(WRITTEN TASK): Across the data below, how many lines hold "recreates"? Answer with that number and nothing else.

═════ RECORDS PROVIDED

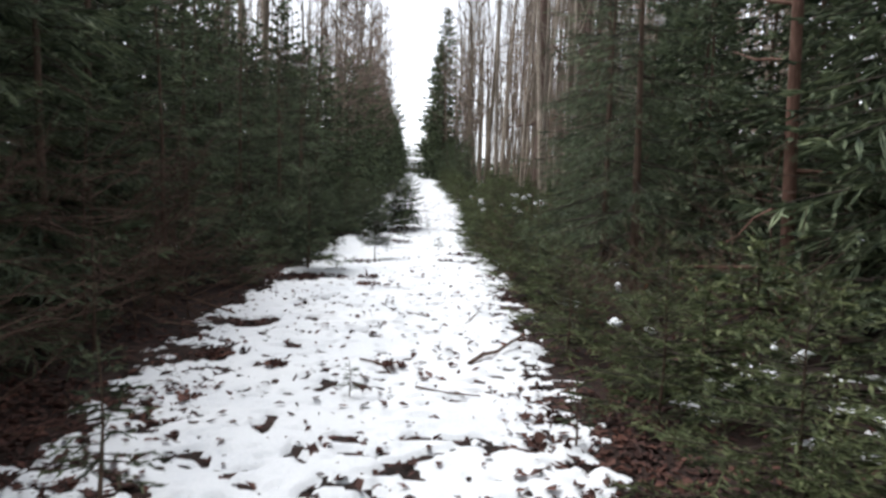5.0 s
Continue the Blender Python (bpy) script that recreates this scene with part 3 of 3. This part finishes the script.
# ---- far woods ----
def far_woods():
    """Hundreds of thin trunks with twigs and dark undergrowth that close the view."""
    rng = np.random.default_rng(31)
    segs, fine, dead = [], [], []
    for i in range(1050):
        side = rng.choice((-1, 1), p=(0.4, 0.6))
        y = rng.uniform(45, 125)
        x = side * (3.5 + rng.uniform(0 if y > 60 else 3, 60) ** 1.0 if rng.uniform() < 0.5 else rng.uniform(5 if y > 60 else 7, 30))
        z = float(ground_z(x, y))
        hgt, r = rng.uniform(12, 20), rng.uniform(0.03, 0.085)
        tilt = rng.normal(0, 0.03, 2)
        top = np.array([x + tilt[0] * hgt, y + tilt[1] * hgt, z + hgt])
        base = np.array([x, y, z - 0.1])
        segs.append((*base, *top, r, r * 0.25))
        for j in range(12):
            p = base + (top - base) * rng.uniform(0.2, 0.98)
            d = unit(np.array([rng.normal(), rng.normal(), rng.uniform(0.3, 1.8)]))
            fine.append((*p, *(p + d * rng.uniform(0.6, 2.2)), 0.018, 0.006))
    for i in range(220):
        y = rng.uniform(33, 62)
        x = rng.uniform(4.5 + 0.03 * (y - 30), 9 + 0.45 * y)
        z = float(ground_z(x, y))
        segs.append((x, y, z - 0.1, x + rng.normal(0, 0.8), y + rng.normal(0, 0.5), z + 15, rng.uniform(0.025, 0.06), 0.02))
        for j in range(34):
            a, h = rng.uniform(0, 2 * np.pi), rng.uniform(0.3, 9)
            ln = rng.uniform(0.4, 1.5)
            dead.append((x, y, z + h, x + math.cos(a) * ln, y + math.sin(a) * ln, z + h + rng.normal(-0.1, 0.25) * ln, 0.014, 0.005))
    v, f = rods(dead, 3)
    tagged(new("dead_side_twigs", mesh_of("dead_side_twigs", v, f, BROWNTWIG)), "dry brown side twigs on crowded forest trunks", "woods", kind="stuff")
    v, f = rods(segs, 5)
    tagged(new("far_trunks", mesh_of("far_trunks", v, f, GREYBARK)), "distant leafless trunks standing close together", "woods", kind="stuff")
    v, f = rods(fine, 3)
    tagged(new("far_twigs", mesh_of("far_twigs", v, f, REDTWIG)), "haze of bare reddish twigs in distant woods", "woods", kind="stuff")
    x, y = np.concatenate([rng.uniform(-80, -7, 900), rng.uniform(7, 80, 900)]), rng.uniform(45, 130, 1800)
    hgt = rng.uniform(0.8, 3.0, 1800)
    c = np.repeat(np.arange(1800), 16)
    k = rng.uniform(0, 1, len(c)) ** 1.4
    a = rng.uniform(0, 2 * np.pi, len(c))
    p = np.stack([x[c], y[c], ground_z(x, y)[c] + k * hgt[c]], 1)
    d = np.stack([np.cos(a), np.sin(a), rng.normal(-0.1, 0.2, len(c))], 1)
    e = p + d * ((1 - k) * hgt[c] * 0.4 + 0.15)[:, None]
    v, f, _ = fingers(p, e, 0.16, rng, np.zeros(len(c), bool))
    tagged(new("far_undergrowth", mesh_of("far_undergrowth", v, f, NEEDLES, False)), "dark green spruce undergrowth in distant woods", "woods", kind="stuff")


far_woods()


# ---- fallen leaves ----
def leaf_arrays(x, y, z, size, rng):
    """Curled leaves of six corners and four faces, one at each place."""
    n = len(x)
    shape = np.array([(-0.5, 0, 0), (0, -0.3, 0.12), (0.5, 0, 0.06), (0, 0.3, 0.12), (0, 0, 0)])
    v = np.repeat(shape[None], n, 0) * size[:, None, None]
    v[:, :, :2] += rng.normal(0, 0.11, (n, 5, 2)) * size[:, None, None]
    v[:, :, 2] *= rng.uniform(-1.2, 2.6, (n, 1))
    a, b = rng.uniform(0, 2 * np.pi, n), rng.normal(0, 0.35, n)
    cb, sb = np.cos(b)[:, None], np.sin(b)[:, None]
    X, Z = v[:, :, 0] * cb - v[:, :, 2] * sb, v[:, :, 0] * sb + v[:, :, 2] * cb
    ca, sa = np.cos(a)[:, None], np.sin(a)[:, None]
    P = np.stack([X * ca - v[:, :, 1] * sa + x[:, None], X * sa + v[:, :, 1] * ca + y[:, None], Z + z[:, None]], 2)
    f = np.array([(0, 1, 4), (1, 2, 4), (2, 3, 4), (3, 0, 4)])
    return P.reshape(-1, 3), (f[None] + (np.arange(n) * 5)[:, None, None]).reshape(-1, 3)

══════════
═════ RECORDS PROVIDED

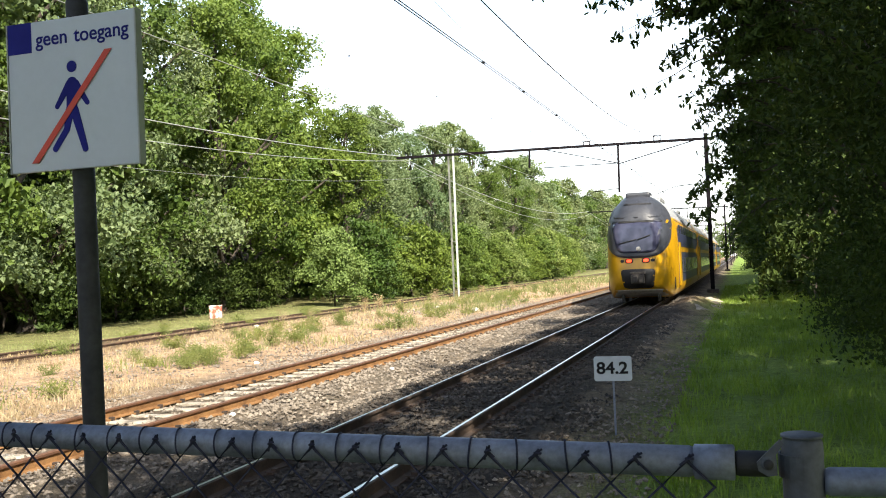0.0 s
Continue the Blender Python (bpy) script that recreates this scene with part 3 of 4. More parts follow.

══════════

(PROBLEM SOLUTION): 2